_AIM OF THE EXERCISE_
Find, in the records below, the line that contains "Write the bpy" and the line that contains "turn = (Vector(target)". Copy those two lines and everything between them exactly, but not the pictures.

_EXTRACTED DATA_
----------

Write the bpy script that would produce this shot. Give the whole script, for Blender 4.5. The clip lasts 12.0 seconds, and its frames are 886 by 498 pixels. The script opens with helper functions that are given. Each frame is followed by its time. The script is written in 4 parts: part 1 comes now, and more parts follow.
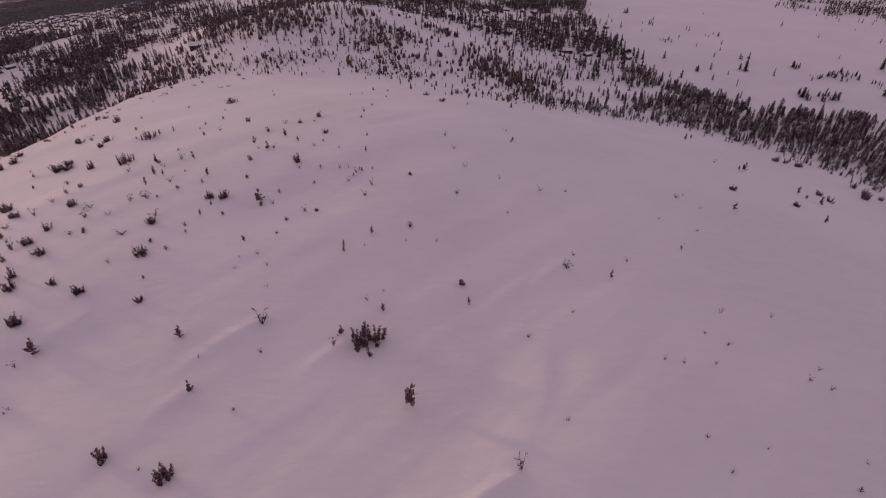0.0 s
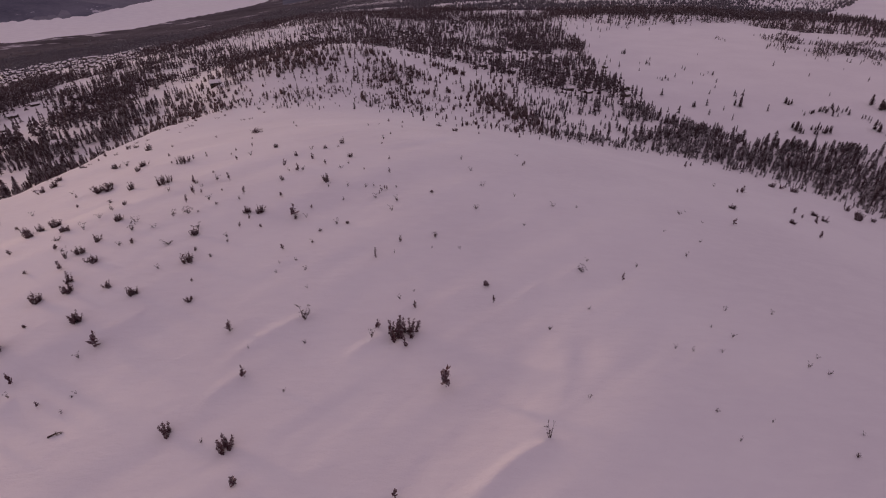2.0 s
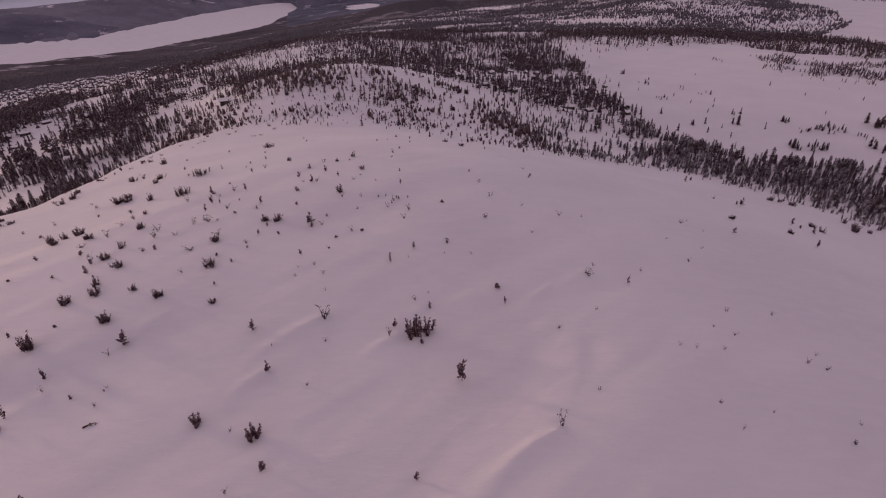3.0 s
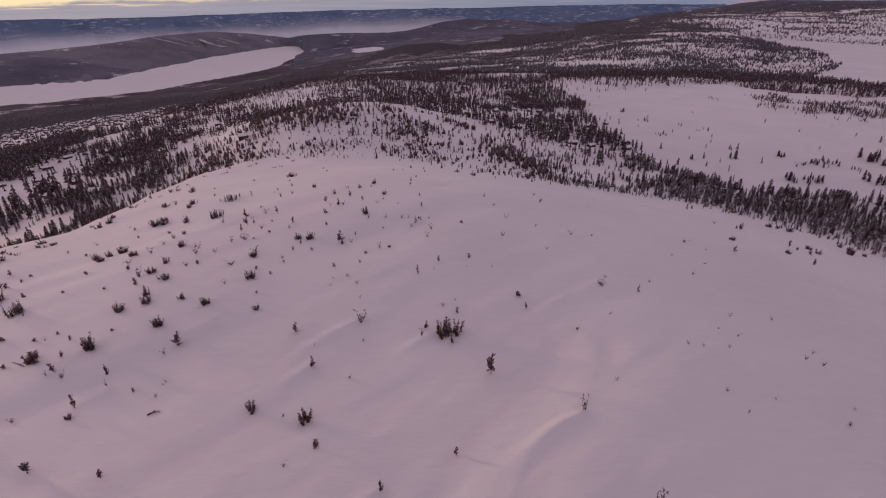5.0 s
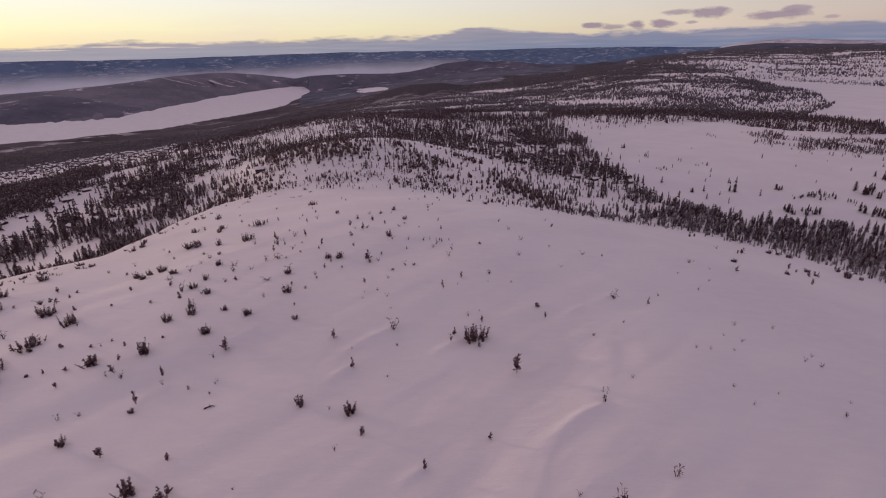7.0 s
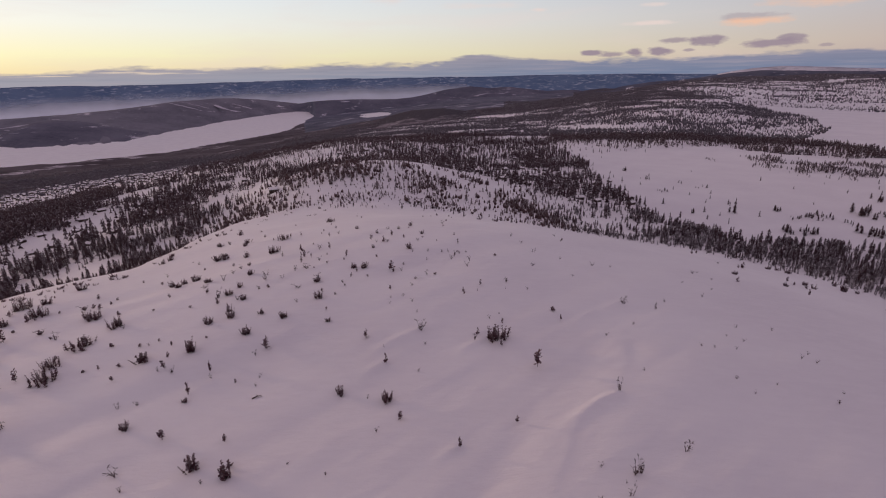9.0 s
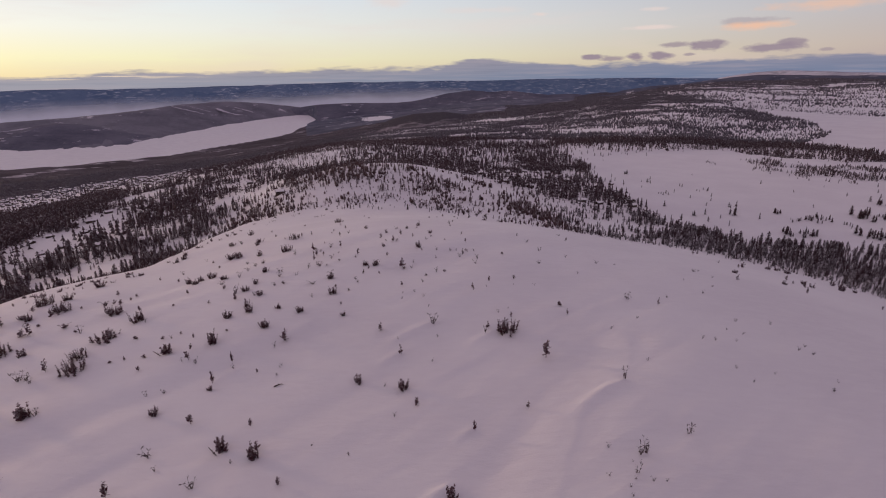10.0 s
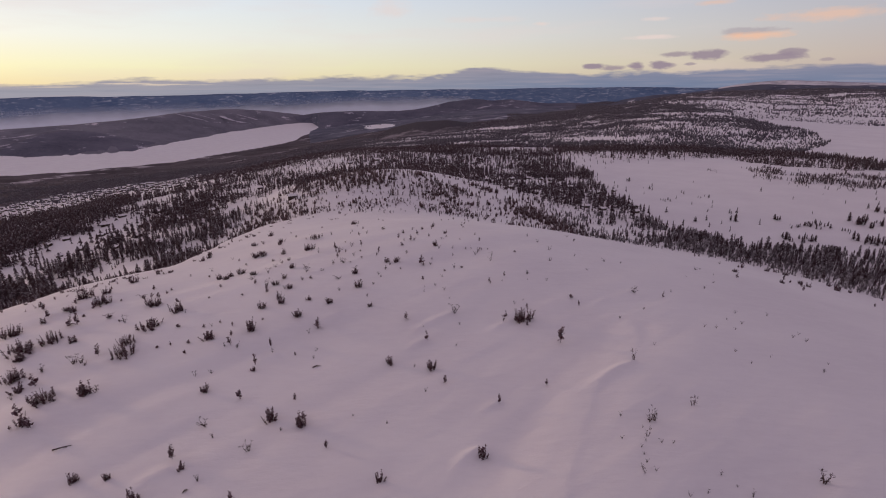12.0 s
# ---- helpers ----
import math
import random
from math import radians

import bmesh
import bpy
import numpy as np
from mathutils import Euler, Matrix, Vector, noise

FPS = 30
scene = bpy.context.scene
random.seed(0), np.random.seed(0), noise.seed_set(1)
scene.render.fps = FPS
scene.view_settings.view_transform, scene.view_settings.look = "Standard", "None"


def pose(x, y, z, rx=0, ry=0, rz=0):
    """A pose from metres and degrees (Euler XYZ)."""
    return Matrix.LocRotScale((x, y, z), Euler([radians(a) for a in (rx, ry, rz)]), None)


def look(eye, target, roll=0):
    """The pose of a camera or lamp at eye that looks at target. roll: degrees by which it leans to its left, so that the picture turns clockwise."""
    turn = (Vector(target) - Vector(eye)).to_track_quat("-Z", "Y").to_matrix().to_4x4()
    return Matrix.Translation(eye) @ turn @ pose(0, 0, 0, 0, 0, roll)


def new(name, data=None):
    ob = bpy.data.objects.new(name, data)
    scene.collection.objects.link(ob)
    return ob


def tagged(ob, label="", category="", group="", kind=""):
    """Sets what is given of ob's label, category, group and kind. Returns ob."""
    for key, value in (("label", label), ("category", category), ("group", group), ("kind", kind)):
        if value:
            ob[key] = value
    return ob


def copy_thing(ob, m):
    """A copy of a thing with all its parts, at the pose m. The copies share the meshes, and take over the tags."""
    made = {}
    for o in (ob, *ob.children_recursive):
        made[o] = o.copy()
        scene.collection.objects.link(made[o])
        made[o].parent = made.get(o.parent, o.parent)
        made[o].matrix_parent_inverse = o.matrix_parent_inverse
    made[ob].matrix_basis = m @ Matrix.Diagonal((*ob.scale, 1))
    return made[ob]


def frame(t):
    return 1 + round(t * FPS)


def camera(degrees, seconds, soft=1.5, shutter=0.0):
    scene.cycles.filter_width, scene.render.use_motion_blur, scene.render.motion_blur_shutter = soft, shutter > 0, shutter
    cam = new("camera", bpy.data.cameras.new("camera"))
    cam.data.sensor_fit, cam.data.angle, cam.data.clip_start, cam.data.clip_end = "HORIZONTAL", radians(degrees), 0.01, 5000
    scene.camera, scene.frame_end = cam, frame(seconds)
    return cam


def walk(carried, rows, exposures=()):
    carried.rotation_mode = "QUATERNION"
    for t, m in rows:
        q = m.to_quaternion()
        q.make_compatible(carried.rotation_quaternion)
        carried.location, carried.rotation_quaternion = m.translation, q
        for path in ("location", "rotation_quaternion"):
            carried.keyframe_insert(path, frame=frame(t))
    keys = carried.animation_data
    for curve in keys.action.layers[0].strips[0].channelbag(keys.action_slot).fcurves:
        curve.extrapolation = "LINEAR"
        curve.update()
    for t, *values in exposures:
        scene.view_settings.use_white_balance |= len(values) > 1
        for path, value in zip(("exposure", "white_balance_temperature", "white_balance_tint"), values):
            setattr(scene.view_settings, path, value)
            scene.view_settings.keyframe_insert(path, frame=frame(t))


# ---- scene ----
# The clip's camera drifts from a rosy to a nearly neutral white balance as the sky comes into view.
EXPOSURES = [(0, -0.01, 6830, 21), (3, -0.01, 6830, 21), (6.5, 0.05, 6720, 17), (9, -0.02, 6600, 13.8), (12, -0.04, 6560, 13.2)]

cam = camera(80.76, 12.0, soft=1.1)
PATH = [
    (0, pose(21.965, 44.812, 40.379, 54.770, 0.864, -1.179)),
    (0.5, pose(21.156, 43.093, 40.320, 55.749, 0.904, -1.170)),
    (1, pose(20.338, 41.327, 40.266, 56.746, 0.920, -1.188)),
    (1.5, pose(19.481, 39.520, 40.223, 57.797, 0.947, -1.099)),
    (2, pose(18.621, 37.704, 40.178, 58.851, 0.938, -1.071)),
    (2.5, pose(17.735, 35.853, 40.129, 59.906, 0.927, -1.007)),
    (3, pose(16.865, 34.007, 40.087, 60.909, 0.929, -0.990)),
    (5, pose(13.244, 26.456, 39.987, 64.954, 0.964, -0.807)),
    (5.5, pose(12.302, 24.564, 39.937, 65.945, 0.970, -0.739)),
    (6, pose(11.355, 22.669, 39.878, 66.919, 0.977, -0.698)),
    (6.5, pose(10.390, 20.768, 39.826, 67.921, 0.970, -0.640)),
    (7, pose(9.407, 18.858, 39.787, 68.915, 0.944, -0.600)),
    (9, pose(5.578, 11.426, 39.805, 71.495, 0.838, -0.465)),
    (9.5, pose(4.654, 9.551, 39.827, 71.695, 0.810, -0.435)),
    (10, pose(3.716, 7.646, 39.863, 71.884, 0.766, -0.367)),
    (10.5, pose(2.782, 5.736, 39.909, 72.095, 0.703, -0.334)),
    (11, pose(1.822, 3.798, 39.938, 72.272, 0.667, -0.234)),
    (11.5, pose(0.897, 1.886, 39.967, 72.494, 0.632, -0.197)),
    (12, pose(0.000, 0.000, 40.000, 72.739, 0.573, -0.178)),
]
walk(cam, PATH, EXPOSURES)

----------

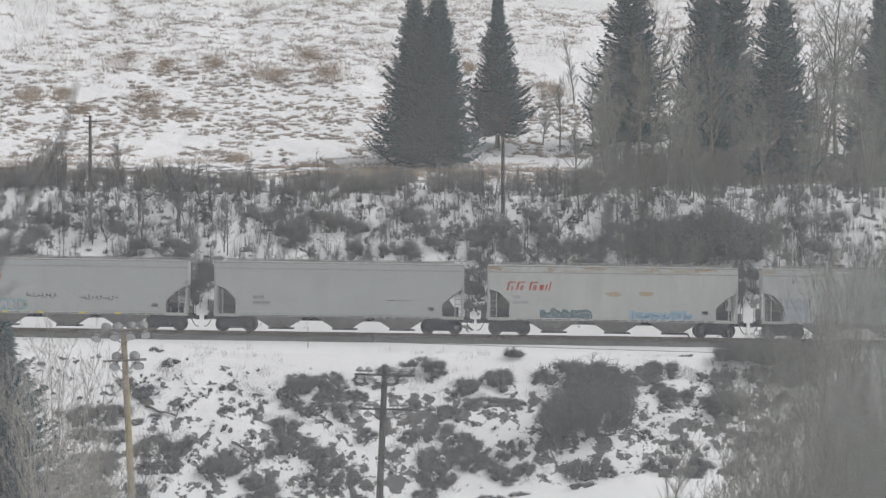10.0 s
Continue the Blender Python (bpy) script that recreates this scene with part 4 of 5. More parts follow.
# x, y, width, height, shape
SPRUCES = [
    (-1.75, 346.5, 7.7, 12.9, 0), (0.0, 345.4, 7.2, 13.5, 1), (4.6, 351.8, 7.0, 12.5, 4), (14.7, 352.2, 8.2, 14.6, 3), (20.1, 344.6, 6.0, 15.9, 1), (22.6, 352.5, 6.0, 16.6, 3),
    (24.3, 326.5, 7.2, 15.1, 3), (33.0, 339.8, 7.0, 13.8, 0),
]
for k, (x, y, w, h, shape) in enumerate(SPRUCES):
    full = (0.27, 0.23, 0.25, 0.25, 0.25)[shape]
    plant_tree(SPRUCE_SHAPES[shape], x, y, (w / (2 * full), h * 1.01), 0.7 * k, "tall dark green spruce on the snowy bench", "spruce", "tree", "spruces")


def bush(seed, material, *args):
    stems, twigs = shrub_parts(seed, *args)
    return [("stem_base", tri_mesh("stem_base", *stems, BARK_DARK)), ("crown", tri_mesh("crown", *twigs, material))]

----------

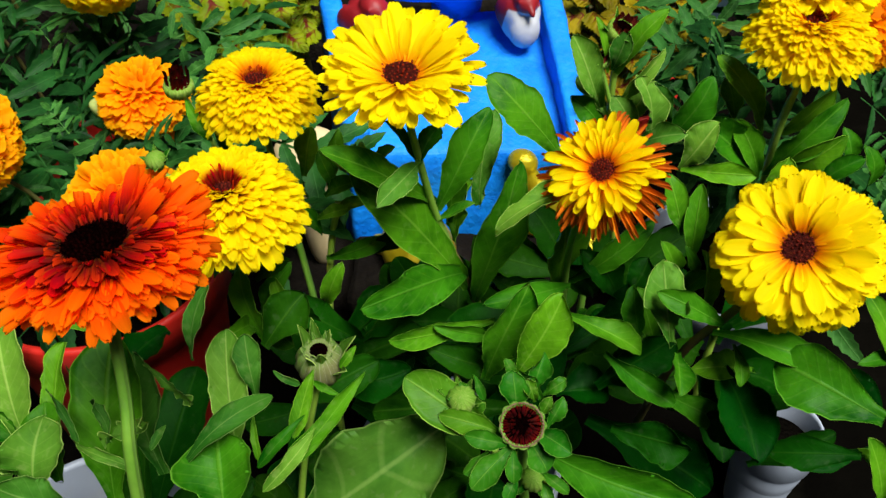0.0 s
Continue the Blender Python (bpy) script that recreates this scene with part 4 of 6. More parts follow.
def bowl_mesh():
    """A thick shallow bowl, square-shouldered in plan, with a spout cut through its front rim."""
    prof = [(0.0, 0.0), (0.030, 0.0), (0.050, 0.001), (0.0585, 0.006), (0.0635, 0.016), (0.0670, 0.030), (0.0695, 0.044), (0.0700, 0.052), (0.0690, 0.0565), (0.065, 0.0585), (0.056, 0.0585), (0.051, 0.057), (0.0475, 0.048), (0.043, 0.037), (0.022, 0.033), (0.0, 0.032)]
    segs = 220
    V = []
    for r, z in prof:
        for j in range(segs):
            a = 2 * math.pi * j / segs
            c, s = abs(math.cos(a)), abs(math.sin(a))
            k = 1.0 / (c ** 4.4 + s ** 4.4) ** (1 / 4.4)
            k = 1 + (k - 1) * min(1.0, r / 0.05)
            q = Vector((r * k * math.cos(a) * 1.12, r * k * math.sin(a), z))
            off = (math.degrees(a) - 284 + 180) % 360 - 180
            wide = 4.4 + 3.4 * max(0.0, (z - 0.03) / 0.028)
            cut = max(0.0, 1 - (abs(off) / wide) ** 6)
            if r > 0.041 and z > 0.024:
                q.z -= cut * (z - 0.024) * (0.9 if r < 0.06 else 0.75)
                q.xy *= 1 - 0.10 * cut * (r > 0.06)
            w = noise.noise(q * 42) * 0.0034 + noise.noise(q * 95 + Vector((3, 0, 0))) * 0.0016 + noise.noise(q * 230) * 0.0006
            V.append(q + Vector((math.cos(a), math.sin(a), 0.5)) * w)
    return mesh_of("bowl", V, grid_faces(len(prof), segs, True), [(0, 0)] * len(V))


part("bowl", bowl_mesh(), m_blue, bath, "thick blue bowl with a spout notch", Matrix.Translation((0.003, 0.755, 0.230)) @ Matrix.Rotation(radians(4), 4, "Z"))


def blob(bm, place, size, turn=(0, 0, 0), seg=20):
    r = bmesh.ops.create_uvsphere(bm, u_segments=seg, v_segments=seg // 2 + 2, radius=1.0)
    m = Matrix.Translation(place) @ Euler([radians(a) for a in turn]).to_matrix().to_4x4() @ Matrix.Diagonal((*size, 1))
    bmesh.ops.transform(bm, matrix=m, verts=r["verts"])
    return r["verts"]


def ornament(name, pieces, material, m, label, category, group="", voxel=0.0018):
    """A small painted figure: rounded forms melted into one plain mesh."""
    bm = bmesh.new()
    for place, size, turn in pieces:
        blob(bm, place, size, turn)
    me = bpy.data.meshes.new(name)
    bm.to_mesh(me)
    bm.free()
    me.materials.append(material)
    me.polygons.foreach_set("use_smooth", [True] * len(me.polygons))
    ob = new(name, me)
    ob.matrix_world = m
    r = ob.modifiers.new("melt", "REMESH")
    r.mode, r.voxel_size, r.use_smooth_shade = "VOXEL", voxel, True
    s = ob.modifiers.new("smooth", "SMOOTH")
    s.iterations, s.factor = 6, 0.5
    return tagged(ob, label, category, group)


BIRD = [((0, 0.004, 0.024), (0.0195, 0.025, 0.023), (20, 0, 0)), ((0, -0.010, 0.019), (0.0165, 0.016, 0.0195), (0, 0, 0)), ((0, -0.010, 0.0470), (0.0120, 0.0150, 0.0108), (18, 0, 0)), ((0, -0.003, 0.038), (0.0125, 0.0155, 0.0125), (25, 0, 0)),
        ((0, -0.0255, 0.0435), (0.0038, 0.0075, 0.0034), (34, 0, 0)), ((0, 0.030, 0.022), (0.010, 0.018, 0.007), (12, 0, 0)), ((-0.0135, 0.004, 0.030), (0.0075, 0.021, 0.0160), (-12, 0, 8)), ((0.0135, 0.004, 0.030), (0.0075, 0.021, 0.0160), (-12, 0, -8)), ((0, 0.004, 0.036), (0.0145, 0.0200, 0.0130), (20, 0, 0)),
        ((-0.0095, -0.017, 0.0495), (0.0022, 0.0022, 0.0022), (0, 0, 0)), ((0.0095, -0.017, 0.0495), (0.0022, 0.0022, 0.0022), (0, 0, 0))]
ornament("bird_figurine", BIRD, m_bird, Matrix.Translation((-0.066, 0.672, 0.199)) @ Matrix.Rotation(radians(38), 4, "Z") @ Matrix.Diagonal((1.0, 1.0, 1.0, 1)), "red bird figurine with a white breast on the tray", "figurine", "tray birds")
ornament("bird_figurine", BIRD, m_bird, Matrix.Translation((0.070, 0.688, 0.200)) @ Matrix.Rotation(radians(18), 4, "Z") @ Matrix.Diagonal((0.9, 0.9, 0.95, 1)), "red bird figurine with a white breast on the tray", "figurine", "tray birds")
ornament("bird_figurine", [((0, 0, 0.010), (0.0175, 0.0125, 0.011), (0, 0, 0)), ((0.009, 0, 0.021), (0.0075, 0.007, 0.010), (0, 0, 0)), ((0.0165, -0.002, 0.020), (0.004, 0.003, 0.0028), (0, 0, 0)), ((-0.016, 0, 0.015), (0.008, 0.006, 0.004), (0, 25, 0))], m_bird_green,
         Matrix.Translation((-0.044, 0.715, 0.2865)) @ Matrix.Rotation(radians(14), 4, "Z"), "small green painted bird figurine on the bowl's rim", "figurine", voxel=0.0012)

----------

_RESPONSE_
Write the bpy script that would produce this shot. Give the whole script, for Blender 4.5. The clip lasts 12.0 seconds, and its frames are 886 by 498 pixels. The script opens with helper functions that are given. Each frame is followed by its time. The script is written in 4 parts: part 1 comes now, and more parts follow.
0.0 s
2.0 s
3.0 s
5.0 s
7.0 s
9.0 s
10.0 s
12.0 s
# ---- helpers ----
import math
import random
from math import radians

import bmesh
import bpy
import numpy as np
from mathutils import Euler, Matrix, Vector, noise

FPS = 30
scene = bpy.context.scene
random.seed(0), np.random.seed(0), noise.seed_set(1)
scene.render.fps = FPS
scene.view_settings.view_transform, scene.view_settings.look = "Standard", "None"


def pose(x, y, z, rx=0, ry=0, rz=0):
    """A pose from metres and degrees (Euler XYZ)."""
    return Matrix.LocRotScale((x, y, z), Euler([radians(a) for a in (rx, ry, rz)]), None)


def look(eye, target, roll=0):
    """The pose of a camera or lamp at eye that looks at target. roll: degrees by which it leans to its left, so that the picture turns clockwise."""
    turn = (Vector(target) - Vector(eye)).to_track_quat("-Z", "Y").to_matrix().to_4x4()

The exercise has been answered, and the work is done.